| Instructions to follow |
A precise retyping is required of every line from the one containing "keys = carried.animation_data" down to the one containing "scene.view_settings.use_white_balance |= len(values)", both included, and of no other line.

| Rows |

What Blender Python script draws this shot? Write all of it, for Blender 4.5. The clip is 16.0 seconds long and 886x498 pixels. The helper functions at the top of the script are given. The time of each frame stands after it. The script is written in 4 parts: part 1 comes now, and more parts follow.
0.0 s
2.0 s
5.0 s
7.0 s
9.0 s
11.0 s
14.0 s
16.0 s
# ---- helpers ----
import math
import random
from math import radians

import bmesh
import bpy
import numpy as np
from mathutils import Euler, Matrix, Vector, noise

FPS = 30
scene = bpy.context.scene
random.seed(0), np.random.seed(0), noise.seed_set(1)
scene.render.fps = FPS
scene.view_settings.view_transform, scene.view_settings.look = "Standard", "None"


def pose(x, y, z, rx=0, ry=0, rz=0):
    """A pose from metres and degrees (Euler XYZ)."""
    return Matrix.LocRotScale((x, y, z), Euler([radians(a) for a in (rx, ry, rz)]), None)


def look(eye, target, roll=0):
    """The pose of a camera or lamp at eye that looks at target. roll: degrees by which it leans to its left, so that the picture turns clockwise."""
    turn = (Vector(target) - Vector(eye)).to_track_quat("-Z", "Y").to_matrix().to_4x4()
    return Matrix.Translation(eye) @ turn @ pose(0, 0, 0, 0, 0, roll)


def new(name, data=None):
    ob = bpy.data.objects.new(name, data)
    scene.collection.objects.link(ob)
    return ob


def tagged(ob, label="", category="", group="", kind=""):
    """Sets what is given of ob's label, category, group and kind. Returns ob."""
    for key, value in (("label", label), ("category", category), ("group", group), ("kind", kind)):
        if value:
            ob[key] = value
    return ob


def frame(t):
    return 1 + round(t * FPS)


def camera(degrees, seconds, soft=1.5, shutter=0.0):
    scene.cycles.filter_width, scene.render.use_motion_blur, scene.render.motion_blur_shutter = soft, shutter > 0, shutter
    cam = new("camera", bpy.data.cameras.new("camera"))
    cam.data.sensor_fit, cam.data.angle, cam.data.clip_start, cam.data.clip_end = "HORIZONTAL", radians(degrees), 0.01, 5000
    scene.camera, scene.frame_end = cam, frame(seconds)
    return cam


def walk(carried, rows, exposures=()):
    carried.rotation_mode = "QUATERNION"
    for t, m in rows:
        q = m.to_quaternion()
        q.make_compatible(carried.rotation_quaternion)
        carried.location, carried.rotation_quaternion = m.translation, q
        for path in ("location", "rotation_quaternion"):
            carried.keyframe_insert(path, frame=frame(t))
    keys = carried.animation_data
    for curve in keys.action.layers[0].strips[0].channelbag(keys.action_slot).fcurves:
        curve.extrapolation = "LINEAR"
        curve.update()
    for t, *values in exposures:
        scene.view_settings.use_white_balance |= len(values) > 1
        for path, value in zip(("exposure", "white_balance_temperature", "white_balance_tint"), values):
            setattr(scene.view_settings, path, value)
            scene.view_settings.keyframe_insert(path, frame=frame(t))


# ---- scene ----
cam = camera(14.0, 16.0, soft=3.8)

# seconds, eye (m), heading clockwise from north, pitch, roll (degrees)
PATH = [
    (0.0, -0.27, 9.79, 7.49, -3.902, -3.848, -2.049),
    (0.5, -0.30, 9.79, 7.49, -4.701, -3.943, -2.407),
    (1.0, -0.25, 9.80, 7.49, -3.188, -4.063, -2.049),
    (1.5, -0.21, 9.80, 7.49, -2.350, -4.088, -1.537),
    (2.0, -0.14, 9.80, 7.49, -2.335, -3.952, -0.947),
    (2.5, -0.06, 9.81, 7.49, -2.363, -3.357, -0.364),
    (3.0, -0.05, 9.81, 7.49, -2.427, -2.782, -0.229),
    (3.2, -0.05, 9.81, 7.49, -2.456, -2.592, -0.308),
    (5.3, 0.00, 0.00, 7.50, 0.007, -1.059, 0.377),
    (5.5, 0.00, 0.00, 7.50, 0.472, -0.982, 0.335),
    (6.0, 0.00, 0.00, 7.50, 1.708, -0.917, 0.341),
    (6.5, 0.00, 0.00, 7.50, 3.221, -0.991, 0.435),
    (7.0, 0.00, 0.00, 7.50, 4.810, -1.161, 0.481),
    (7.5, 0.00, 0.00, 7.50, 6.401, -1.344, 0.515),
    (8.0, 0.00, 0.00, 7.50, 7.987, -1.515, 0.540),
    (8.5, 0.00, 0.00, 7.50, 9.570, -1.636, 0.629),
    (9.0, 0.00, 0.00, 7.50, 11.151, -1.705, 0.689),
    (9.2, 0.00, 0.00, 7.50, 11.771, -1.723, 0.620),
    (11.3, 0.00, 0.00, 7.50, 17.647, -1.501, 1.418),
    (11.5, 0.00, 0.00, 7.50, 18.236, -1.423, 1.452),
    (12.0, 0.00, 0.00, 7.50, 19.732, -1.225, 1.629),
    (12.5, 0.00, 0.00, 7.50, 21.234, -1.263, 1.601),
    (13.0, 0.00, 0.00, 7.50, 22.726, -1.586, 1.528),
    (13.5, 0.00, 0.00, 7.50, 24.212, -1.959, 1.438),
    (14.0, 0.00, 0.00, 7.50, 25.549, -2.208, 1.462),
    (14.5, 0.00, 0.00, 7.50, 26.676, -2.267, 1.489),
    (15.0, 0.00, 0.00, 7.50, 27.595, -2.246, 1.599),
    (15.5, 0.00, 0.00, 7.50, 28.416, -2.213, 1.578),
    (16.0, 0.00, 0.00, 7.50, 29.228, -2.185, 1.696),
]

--

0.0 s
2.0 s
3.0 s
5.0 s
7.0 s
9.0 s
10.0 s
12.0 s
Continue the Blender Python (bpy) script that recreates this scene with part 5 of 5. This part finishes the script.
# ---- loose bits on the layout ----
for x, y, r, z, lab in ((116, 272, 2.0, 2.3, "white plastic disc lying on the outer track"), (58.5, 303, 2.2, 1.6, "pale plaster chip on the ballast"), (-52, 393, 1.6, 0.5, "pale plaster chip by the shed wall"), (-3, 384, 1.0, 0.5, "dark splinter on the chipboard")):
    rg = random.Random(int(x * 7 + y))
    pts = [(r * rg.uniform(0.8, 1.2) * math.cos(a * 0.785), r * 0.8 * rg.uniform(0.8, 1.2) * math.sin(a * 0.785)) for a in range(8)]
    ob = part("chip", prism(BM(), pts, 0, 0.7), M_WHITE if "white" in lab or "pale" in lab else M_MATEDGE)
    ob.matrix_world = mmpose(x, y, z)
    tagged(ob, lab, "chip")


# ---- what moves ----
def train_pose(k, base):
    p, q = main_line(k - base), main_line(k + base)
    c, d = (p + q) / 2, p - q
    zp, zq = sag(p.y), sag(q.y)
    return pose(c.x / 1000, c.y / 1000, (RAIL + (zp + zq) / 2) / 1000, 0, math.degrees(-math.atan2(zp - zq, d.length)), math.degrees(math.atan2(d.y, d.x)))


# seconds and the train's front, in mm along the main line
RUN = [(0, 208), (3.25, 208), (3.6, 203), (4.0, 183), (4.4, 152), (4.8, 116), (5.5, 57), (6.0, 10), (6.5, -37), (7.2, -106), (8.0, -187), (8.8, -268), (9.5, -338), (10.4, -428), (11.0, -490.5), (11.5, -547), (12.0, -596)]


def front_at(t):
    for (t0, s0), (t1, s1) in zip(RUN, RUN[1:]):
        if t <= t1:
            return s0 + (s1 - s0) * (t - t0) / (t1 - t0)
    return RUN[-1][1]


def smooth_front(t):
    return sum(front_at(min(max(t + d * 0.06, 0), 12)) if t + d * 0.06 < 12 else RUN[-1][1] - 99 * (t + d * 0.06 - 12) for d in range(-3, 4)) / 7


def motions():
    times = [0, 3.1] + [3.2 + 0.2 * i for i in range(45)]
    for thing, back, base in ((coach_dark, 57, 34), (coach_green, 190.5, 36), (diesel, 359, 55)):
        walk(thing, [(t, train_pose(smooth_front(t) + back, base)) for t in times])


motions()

| Written answer |
    keys = carried.animation_data
    for curve in keys.action.layers[0].strips[0].channelbag(keys.action_slot).fcurves:
        curve.extrapolation = "LINEAR"
        curve.update()
    for t, *values in exposures:
        scene.view_settings.use_white_balance |= len(values) > 1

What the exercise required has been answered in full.